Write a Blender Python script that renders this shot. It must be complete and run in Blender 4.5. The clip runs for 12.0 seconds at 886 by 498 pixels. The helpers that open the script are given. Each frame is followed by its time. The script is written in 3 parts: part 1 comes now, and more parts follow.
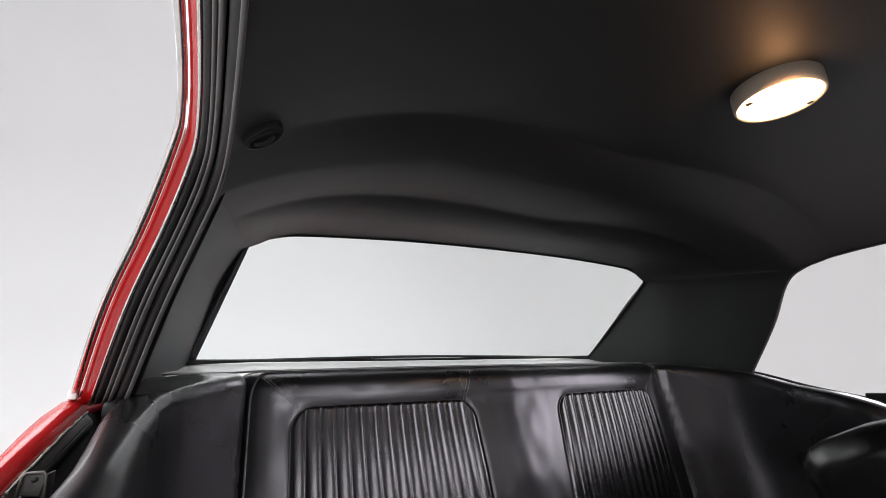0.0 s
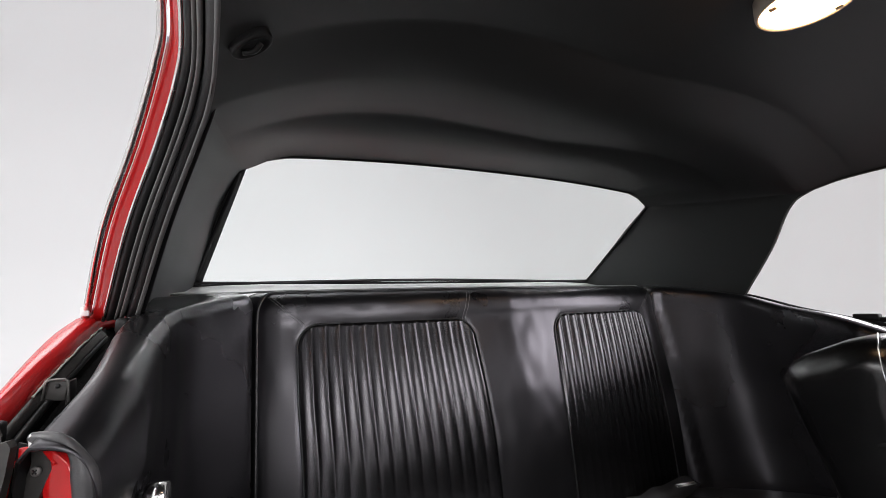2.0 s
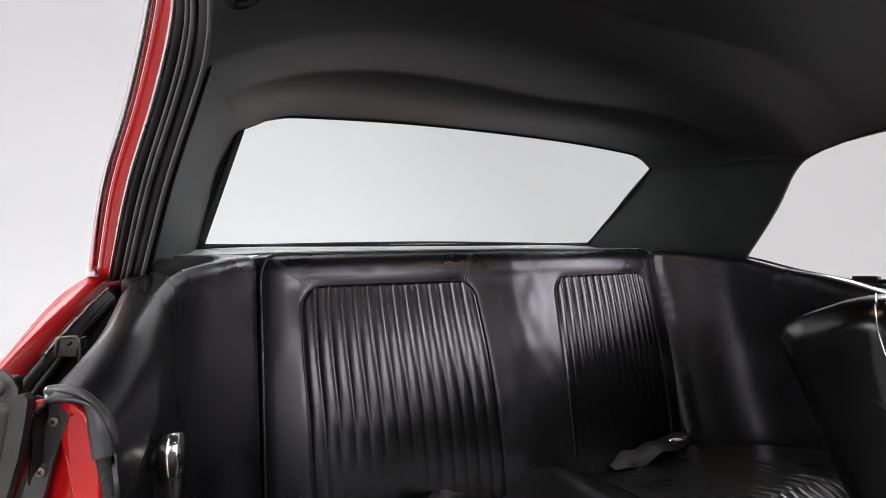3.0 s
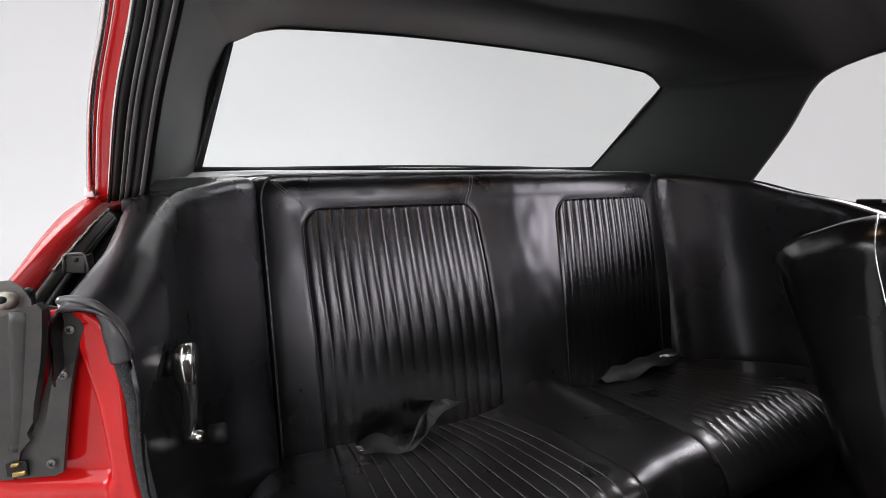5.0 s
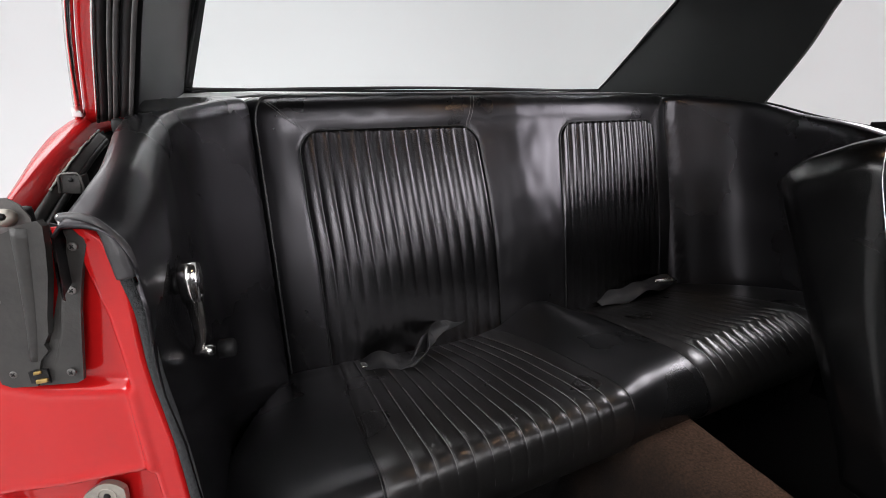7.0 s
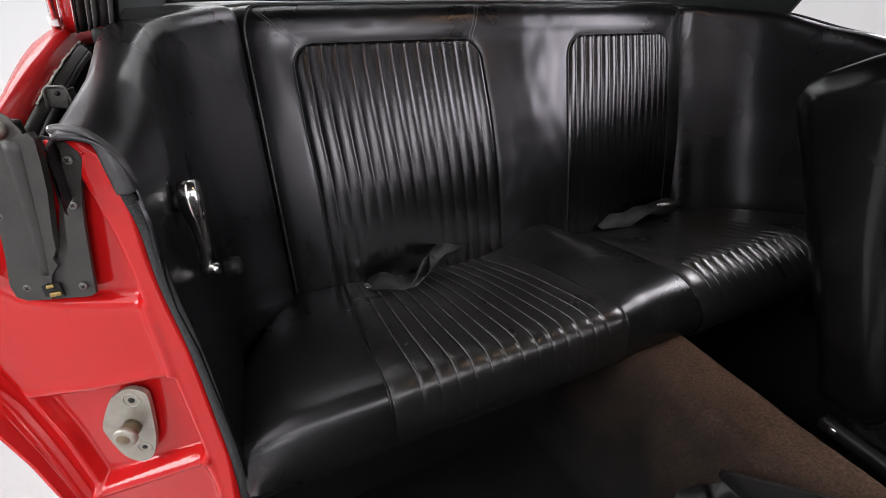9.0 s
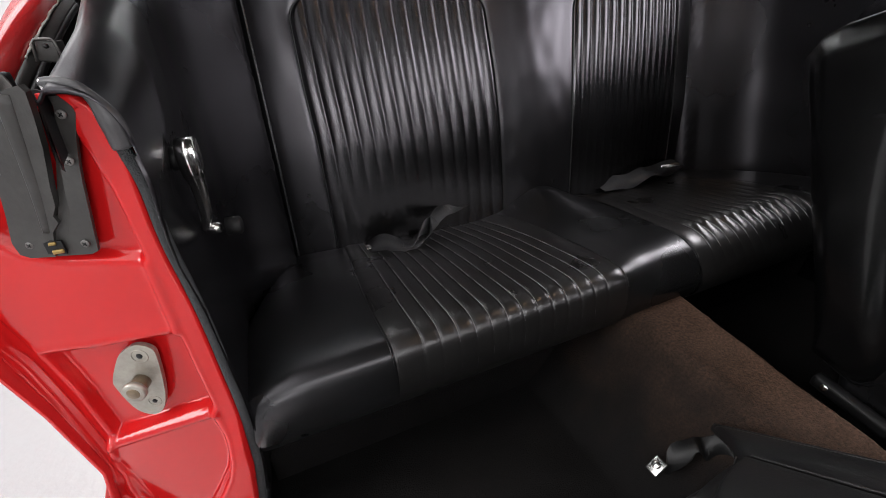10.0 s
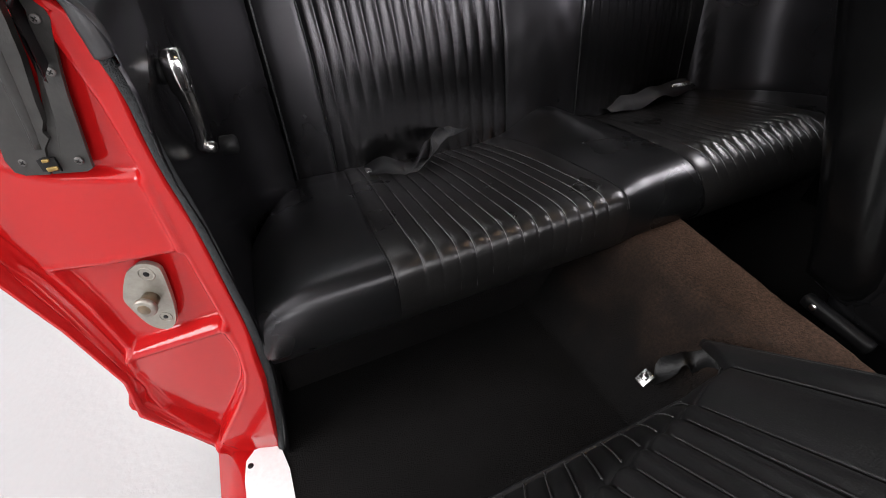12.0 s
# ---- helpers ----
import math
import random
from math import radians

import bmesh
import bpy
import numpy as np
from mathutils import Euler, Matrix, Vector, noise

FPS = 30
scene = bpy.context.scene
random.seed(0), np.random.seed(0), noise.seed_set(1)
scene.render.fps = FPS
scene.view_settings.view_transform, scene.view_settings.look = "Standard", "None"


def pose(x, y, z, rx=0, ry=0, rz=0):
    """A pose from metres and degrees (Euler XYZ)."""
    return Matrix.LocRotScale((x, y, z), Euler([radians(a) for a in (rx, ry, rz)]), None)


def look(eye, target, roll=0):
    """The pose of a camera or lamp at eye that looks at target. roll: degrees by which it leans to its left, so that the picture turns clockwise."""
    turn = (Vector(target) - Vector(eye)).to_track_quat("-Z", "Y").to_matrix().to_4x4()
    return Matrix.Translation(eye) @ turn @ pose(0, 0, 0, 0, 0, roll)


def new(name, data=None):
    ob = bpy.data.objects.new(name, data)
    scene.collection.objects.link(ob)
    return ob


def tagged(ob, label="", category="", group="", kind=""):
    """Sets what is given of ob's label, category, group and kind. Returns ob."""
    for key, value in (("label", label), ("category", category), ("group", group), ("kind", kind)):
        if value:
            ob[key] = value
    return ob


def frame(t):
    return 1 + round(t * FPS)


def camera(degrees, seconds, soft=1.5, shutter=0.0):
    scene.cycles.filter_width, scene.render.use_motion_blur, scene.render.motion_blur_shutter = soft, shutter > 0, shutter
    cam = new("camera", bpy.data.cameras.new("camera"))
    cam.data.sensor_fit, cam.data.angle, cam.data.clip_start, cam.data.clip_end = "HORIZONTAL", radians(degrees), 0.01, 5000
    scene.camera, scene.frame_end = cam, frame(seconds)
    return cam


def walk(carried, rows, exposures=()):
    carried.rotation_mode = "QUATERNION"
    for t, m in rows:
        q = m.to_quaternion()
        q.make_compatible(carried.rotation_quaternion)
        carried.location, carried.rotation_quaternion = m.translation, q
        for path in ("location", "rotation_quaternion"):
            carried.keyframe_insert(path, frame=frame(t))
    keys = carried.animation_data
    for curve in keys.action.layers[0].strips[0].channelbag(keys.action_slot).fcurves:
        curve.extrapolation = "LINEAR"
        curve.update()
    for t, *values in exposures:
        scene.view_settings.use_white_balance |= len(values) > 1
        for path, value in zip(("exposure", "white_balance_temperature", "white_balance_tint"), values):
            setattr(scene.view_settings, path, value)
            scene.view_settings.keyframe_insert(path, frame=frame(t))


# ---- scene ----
cam = camera(89.19, 12.0, soft=0.6)
ROWS = [
    (0.0, -0.6239, 0.0004, 0.9897, -26.036, 16.446, -2.062),
    (0.5, -0.6221, 0.0016, 0.9871, -25.910, 14.177, -2.010),
    (1.0, -0.6207, 0.0024, 0.9846, -25.768, 11.903, -1.996),
    (1.5, -0.6194, 0.0036, 0.9820, -25.608, 9.608, -1.964),
    (2.0, -0.6193, 0.0041, 0.9796, -25.503, 7.300, -1.904),
    (2.5, -0.6198, 0.0045, 0.9777, -25.372, 5.024, -1.860),
    (3.0, -0.6205, 0.0049, 0.9751, -25.187, 2.732, -1.832),
    (5.0, -0.6189, 0.0059, 0.9636, -24.703, -6.446, -1.823),
    (5.5, -0.6183, 0.0057, 0.9610, -24.575, -8.671, -1.853),
    (6.0, -0.6180, 0.0053, 0.9584, -24.487, -10.939, -1.860),
    (6.5, -0.6179, 0.0054, 0.9553, -24.379, -13.196, -1.873),
    (7.0, -0.6180, 0.0054, 0.9529, -24.304, -15.363, -1.878),
    (9.0, -0.6211, 0.0043, 0.9417, -23.917, -24.478, -2.032),
    (9.5, -0.6217, 0.0038, 0.9387, -23.772, -26.742, -2.097),
    (10.0, -0.6223, 0.0029, 0.9353, -23.583, -28.971, -2.184),
    (10.5, -0.6226, 0.0012, 0.9329, -23.438, -31.183, -2.291),
    (11.0, -0.6228, -0.0007, 0.9305, -23.277, -33.423, -2.395),
    (11.5, -0.6230, -0.0016, 0.9281, -23.067, -35.695, -2.498),
    (12.0, -0.6226, -0.0024, 0.9264, -22.884, -38.029, -2.613),
]
walk(cam, [(t, pose(x, y, z, 90 + pitch, 0, yaw) @ pose(0, 0, 0, 0, 0, roll)) for t, x, y, z, yaw, pitch, roll in ROWS],
     exposures=((0.0, 0.0), (12.0, 0.0)))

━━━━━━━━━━

Stated goal:
Transcribe the material as is, with images omitted.

Result:
Write a Blender Python script that renders this shot. It must be complete and run in Blender 4.5. The clip runs for 12.0 seconds at 886 by 498 pixels. The helpers that open the script are given. Each frame is followed by its time. The script is written in 3 parts: part 1 comes now, and more parts follow.
0.0 s
2.0 s
3.0 s
5.0 s
7.0 s
9.0 s
10.0 s
12.0 s
# ---- helpers ----
import math
import random
from math import radians

import bmesh
import bpy
import numpy as np
from mathutils import Euler, Matrix, Vector, noise

FPS = 30
scene = bpy.context.scene
random.seed(0), np.random.seed(0), noise.seed_set(1)
scene.render.fps = FPS
scene.view_settings.view_transform, scene.view_settings.look = "Standard", "None"


def pose(x, y, z, rx=0, ry=0, rz=0):
    """A pose from metres and degrees (Euler XYZ)."""
    return Matrix.LocRotScale((x, y, z), Euler([radians(a) for a in (rx, ry, rz)]), None)


def look(eye, target, roll=0):
    """The pose of a camera or lamp at eye that looks at target. roll: degrees by which it leans to its left, so that the picture turns clockwise."""
    turn = (Vector(target) - Vector(eye)).to_track_quat("-Z", "Y").to_matrix().to_4x4()
    return Matrix.Translation(eye) @ turn @ pose(0, 0, 0, 0, 0, roll)


def new(name, data=None):
    ob = bpy.data.objects.new(name, data)
    scene.collection.objects.link(ob)
    return ob


def tagged(ob, label="", category="", group="", kind=""):
    """Sets what is given of ob's label, category, group and kind. Returns ob."""
    for key, value in (("label", label), ("category", category), ("group", group), ("kind", kind)):
        if value:
            ob[key] = value
    return ob


def frame(t):
    return 1 + round(t * FPS)


def camera(degrees, seconds, soft=1.5, shutter=0.0):
    scene.cycles.filter_width, scene.render.use_motion_blur, scene.render.motion_blur_shutter = soft, shutter > 0, shutter
    cam = new("camera", bpy.data.cameras.new("camera"))
    cam.data.sensor_fit, cam.data.angle, cam.data.clip_start, cam.data.clip_end = "HORIZONTAL", radians(degrees), 0.01, 5000
    scene.camera, scene.frame_end = cam, frame(seconds)
    return cam


def walk(carried, rows, exposures=()):
    carried.rotation_mode = "QUATERNION"
    for t, m in rows:
        q = m.to_quaternion()
        q.make_compatible(carried.rotation_quaternion)
        carried.location, carried.rotation_quaternion = m.translation, q
        for path in ("location", "rotation_quaternion"):
            carried.keyframe_insert(path, frame=frame(t))
    keys = carried.animation_data
    for curve in keys.action.layers[0].strips[0].channelbag(keys.action_slot).fcurves:
        curve.extrapolation = "LINEAR"
        curve.update()
    for t, *values in exposures:
        scene.view_settings.use_white_balance |= len(values) > 1
        for path, value in zip(("exposure", "white_balance_temperature", "white_balance_tint"), values):
            setattr(scene.view_settings, path, value)
            scene.view_settings.keyframe_insert(path, frame=frame(t))


# ---- scene ----
cam = camera(89.19, 12.0, soft=0.6)
ROWS = [
    (0.0, -0.6239, 0.0004, 0.9897, -26.036, 16.446, -2.062),
    (0.5, -0.6221, 0.0016, 0.9871, -25.910, 14.177, -2.010),
    (1.0, -0.6207, 0.0024, 0.9846, -25.768, 11.903, -1.996),
    (1.5, -0.6194, 0.0036, 0.9820, -25.608, 9.608, -1.964),
    (2.0, -0.6193, 0.0041, 0.9796, -25.503, 7.300, -1.904),
    (2.5, -0.6198, 0.0045, 0.9777, -25.372, 5.024, -1.860),
    (3.0, -0.6205, 0.0049, 0.9751, -25.187, 2.732, -1.832),
    (5.0, -0.6189, 0.0059, 0.9636, -24.703, -6.446, -1.823),
    (5.5, -0.6183, 0.0057, 0.9610, -24.575, -8.671, -1.853),
    (6.0, -0.6180, 0.0053, 0.9584, -24.487, -10.939, -1.860),
    (6.5, -0.6179, 0.0054, 0.9553, -24.379, -13.196, -1.873),
    (7.0, -0.6180, 0.0054, 0.9529, -24.304, -15.363, -1.878),
    (9.0, -0.6211, 0.0043, 0.9417, -23.917, -24.478, -2.032),
    (9.5, -0.6217, 0.0038, 0.9387, -23.772, -26.742, -2.097),
    (10.0, -0.6223, 0.0029, 0.9353, -23.583, -28.971, -2.184),
    (10.5, -0.6226, 0.0012, 0.9329, -23.438, -31.183, -2.291),
    (11.0, -0.6228, -0.0007, 0.9305, -23.277, -33.423, -2.395),
    (11.5, -0.6230, -0.0016, 0.9281, -23.067, -35.695, -2.498),
    (12.0, -0.6226, -0.0024, 0.9264, -22.884, -38.029, -2.613),
]
walk(cam, [(t, pose(x, y, z, 90 + pitch, 0, yaw) @ pose(0, 0, 0, 0, 0, roll)) for t, x, y, z, yaw, pitch, roll in ROWS],
     exposures=((0.0, 0.0), (12.0, 0.0)))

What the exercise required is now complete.